Sebaliknya, sebagai "penumpang" baru hendaknya ipar juga bisa menempatkan diri sebagaimana mestinya. Artinya, ia perlu mengetahui batas-batas mengenai hak dan kewajibannya. Contoh kecil, setiap kali bangun tidur sudah sepatutnya ia membereskan sendiri kamarnya. Janganlah seenaknya sendiri minta dicucikan pakaiannya meski mungkin ada pembantu. Dengan kata lain, si ipar harus belajar mandiri selama ia tinggal di rumah kakak/adiknya yang sudah berkeluarga.

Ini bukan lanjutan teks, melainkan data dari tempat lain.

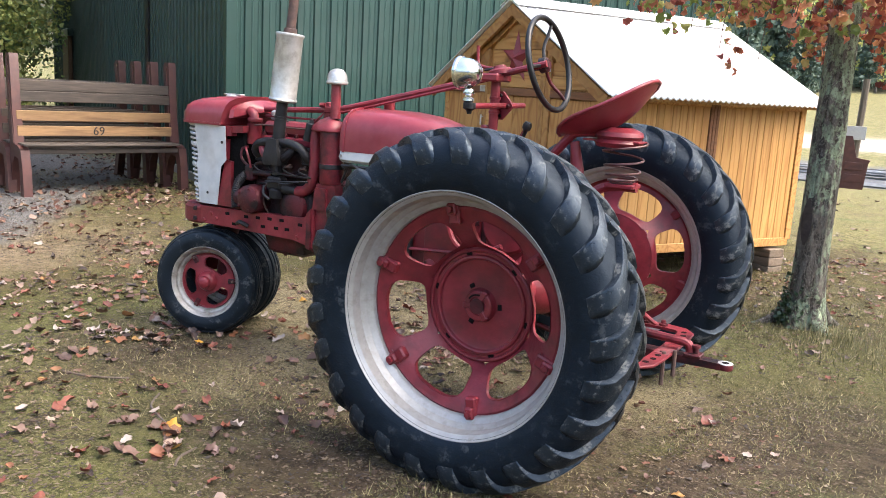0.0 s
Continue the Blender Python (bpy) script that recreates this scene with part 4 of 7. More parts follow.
for x, y in ((0.45, 0.355), (0.36, 0.355), (0.45, -0.355)):
    part("bolt_head", Build().lathe([(0, 0.03), (0.012, 0.028), (0.014, 0.012), (0.022, 0.011), (0.022, 0)], pose(x, y, 0.459), 8), RED_GRIMY, hitch)
part("side_stay", Build().tube([(0.42, 0.34, 0.46), (0.30, 0.28, 0.56), (0.22, 0.2, 0.66)], 0.012, 8), RED, hitch)
b = Build().box((0.14, -0.20, 0.505), (0.18, 0.20, 0.56), 0.01)
b.box((0.1, -0.17, 0.36), (0.15, 0.17, 0.52), 0.012)
part("hitch_crossbar", b, RED_GRIMY, tractor)
part("tie_bar", Build().tube([(-0.2, -0.16, 0.52), (0.2, -0.17, 0.45)], 0.014, 8).tube([(-0.3, 0.1, 0.5), (0.3, 0.12, 0.42)], 0.014, 8), RED_GRIMY, tractor)


# ---- ground ----
def step(a, b, x):
    t = max(0.0, min(1.0, (x - a) / (b - a)))
    return t * t * (3 - 2 * t)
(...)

Jika kebiasaannya berperilaku jorok dan bersikap seenaknya terus dilakukan, cobalah ajak bicara dari hati ke hati secara langsung. Libatkan istri/suami kita guna menyampaikan aturan-aturan yang berlaku di tempat tinggalnya yang baru. Mintalah sang ipar untuk bisa beradaptasi dengan "aturan-aturan" di rumah hingga bisa sama-sama merasa enak dan nyaman.

4. Berbagi Tugas

Satu hal yang cukup penting tapi kadang diabaikan: berbagilah pekerjaan rumah. Jangan sampai kita sebagai tuan/nyonya rumah malah dibebani pekerjaan rumah tangga sementara sang ipar hanya ongkang-ongkang kaki. Jangan sampai pula terjadi kita bersikap seenaknya terhadap ipar yang kebetulan amat tahu diri alias rajin mengerjakan semua pekerjaan rumah tangga. Serajin apa pun dia, tetaplah turun tangan untuk membantunya. Sikap saling peduli ini akan membentuk kebersamaan. Alhasil, hidup berdamai bersama ipar bukanlah fatamorgana belaka. Tak terlalu sulit untuk diupayakan bukan?